# Activation Functions

## Most commonly used activation functions

- **sigmoid function**: it is a function that maps any value to a value between 0 and 1. It is a non-linear function used in the output layer of a neural network to predict the probability of an input belonging to a certain class. It is also used in the hidden layers of a neural network to capture non-linearities. It is given by the following equation:

$$\sigma(x) = \frac{1}{1+e^{-x}}$$

- **ReLU**: (Rectified Linear Unit) it is a function that maps any value to a value between 0 and infinity (only positive values). It is a non-linear function used in the hidden layers of a neural network to capture non-linearities. It is given by the following equation:

$$ReLU(x) = max(0,x)$$

- **Linear activation function**: it is a function that maps any value to itself. It is a linear function used in the output layer of a neural network to predict a continuous value. Sometimes people say, we're not using an activation function. It is given by the following equation:

$$f(x) = x$$


## Chosing activation functions

### Output layer

It depends on the target label or the ground truth label y is. 

- If y is a binary label, then we use sigmoid function in the output layer. Because the algorithm learns to predict the probability of 1.

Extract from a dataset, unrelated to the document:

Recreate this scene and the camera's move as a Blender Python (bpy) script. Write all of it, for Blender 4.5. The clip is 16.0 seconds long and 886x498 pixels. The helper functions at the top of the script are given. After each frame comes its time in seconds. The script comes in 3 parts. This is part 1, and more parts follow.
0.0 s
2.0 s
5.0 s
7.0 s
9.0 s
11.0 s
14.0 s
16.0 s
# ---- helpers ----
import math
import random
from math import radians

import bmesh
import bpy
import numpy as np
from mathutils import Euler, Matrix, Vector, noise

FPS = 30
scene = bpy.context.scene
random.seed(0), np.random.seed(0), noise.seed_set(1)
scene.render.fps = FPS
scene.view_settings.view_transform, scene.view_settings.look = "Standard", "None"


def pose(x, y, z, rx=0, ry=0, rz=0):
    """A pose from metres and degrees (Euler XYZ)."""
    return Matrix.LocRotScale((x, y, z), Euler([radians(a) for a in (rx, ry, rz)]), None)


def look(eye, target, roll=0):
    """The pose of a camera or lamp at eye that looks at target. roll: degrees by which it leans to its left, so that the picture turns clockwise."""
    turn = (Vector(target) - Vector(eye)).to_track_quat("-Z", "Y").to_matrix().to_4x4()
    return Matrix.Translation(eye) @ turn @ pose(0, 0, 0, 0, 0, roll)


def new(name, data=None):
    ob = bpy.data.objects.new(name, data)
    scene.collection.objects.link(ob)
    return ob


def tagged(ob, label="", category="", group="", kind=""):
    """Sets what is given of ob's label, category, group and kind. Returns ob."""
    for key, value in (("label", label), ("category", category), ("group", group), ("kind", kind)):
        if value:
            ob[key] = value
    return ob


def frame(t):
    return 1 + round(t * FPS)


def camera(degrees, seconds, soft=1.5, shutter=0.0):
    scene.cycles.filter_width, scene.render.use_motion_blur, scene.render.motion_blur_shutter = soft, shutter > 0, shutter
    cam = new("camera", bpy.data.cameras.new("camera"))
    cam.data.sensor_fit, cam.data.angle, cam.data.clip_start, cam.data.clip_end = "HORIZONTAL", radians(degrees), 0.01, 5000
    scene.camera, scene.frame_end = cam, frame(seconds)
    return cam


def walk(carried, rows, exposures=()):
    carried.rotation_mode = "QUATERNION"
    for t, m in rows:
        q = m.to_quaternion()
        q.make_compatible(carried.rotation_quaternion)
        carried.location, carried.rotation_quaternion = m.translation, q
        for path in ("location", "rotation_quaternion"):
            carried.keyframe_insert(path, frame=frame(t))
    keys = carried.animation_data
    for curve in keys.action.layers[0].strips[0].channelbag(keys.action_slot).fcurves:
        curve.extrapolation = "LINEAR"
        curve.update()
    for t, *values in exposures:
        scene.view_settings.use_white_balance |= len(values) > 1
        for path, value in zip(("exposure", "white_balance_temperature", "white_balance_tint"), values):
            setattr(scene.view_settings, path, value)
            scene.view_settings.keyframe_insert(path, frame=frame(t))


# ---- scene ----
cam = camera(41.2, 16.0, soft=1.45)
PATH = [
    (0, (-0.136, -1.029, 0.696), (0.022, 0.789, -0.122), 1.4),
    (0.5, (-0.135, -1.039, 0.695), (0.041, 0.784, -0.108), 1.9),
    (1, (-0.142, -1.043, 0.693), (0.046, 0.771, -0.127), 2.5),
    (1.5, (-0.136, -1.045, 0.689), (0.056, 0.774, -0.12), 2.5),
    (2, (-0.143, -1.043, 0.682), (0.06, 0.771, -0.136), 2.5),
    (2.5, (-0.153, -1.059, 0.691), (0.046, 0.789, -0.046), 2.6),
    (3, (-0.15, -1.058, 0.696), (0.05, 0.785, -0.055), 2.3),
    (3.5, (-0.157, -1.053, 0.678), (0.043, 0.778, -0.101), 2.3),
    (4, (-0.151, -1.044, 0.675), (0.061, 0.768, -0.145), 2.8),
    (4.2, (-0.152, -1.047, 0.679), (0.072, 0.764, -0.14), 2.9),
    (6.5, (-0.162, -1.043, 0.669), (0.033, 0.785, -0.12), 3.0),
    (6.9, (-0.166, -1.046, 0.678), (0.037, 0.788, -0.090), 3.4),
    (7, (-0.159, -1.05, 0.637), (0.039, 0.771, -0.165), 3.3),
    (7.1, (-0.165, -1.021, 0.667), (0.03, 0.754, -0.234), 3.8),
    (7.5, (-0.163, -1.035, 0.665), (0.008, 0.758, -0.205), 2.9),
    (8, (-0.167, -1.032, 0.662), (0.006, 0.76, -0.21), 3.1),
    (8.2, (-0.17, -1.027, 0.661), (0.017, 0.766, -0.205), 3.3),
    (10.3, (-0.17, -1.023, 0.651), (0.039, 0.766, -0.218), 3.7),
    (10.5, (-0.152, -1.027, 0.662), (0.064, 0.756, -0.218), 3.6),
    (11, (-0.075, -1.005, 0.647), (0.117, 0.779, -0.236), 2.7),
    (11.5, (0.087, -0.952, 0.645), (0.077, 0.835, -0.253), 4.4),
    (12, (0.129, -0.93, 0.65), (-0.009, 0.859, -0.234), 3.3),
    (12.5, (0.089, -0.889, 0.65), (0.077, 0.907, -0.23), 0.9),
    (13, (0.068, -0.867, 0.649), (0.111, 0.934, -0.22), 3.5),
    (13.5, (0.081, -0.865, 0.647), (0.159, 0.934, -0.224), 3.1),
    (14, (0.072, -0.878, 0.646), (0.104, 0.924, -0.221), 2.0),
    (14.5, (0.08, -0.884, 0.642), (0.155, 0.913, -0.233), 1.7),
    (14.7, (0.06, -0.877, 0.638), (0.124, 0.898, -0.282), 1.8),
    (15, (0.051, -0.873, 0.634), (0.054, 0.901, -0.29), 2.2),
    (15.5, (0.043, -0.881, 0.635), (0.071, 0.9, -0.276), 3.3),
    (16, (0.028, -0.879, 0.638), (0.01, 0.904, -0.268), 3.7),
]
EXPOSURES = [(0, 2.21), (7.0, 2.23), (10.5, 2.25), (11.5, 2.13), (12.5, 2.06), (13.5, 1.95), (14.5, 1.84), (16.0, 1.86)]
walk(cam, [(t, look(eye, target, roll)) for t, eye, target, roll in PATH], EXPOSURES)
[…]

- If y is a multi-class label, then we use softmax function in the output layer. Because the algorithm learns to predict the probability of each class.

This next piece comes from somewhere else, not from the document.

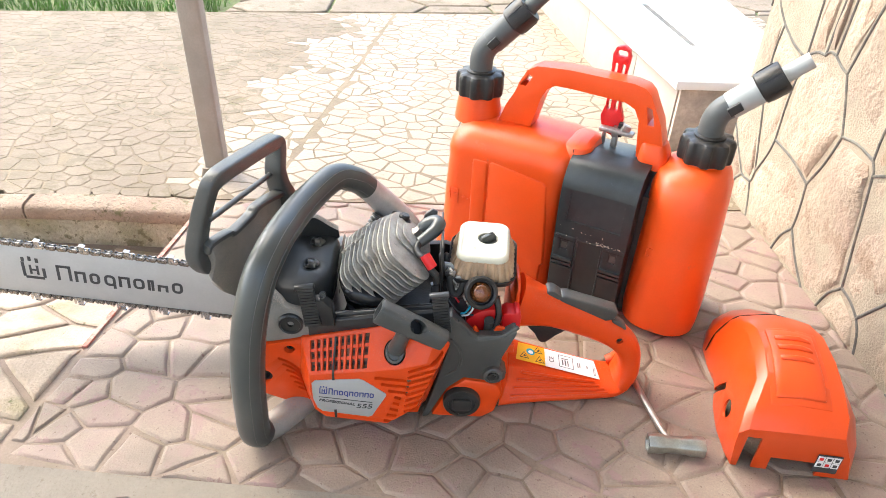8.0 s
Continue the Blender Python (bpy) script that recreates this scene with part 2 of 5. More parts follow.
RAIL = mat("glossy_dark_grey_plastic", (0.026, 0.028, 0.030), 0.17, vary=0.2, big=25, fine=700, bump=0.05, dust=SAWDUST, dust_amount=0.10, speck=900, speck_at=0.66, haze=0.05)
CEIL = mat("white_render", (0.66, 0.66, 0.65), 0.9, vary=0.05, big=3, fine=100, bump=0.1)


# ---- building helpers ----
def mesh_of(bm, name, sharp=35):
    bmesh.ops.recalc_face_normals(bm, faces=bm.faces)
    me = bpy.data.meshes.new(name)
    bm.to_mesh(me)
    bm.free()
    me.shade_smooth()
    me.set_sharp_from_angle(angle=radians(sharp))
    return me


def part(name, bm, material, parent, label="", bevel=0.0, cuts=(), sharp=35, seg=2):
    """Links a bmesh as one mesh under a thing or a part; cuts are taken away from it and its edges are rounded first."""
    ob = new(name, mesh_of(bm, name, sharp))
    extra = []
    for c in cuts:
        k = new("cutter", mesh_of(c, "cutter"))
        extra.append(k)
        md = ob.modifiers.new("cut", "BOOLEAN")
        md.object, md.operation, md.solver = k, "DIFFERENCE", "EXACT"
    if bevel:
        md = ob.modifiers.new("bevel", "BEVEL")
        md.width, md.segments, md.limit_method, md.angle_limit = bevel, seg, "ANGLE", radians(32)
    if bevel or cuts:
        dg = bpy.context.evaluated_depsgraph_get()
        me = bpy.data.meshes.new_from_object(ob.evaluated_get(dg))
        ob.modifiers.clear()
        old, ob.data = ob.data, me
        bpy.data.meshes.remove(old)
        me.name = name
        me.shade_smooth()
        me.set_sharp_from_angle(angle=radians(sharp))
    for k in extra:
        me = k.data
        bpy.data.objects.remove(k)
        bpy.data.meshes.remove(me)
    ob.data.materials.clear()
    ob.data.materials.append(material)
    if parent is not None:
        ob.parent = parent
    if label:
        tagged(ob, label)
    return ob


def thing(name, label, category, m=None, group="", kind=""):
    ob = new(name)
    if m is not None:
        ob.matrix_world = m
    return tagged(ob, label, category, group, kind)


def prism(pts, a, b, plane="uz", shrink=1.0):
    """A polygon pushed from a to b: plane uz is pushed along v, uv along z, vz along u."""
    bm = bmesh.new()
    n = len(pts)
    cx, cy = sum(p[0] for p in pts) / n, sum(p[1] for p in pts) / n
    def at(p, d, k):
        x, y = cx + (p[0] - cx) * k, cy + (p[1] - cy) * k
        return {"uz": (x, d, y), "uv": (x, y, d), "vz": (d, x, y)}[plane]
    lo = [bm.verts.new(at(p, a, 1)) for p in pts]
    hi = [bm.verts.new(at(p, b, shrink)) for p in pts]
    bm.faces.new(lo)
    bm.faces.new(hi[::-1])
    for i in range(n):
        bm.faces.new((lo[i], lo[(i + 1) % n], hi[(i + 1) % n], hi[i]))
    return bm


def box(c, s, m=None):
    bm = bmesh.new()
    bmesh.ops.create_cube(bm, size=1.0)
    bm.transform(Matrix.Translation(c) @ (m or Matrix()) @ Matrix.Diagonal((*s, 1)))
    return bm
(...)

- If y is a continuous value, then we use linear activation function in the output layer. Because the algorithm learns to predict a continuous value. Y can be any number positive or negative.

- If y is a positive continuous value, then we use ReLU activation function in the output layer. Because the algorithm learns to predict a positive continuous value. Y can be any number positive or zero.




### Hidden layers

- ReLU is the most common choice. Why? Because it is a non-linear function and it is easy to compute.

- Sigmoid is slower. And it goes flat on two sides. ReLU only goes flat on the negative values.

## TensorFlow Implementation

In [2]:
import tensorflow as tf
from tensorflow.keras import Sequential, layers

model = Sequential([
    layers.Dense(25, activation='relu'),
    layers.Dense(15, activation='relu'),
    layers.Dense(1, activation='sigmoid') #or "linear", "softmax", "tanh"
])

## Other activation functions

- LeakyReLU

- GeLU

- ELU

- SELU

- Swish

- Softplus

- Softsign

## Why do we need activation functions?

- Without activation functions or using linear activation function in all neurons, the neural network is just a linear regression model. No point in using the neural network.

- Activation functions introduce non-linearities to the neural network. Without non-linearities, the neural network is just a linear regression model.

- A model that uses a linear activation function in all hidden neurons and a sigmoid activation function in the output neuron is equivalent to a logistic regression model.

- **Don't use the linear activation in hidden layers**. Use ReLU instead.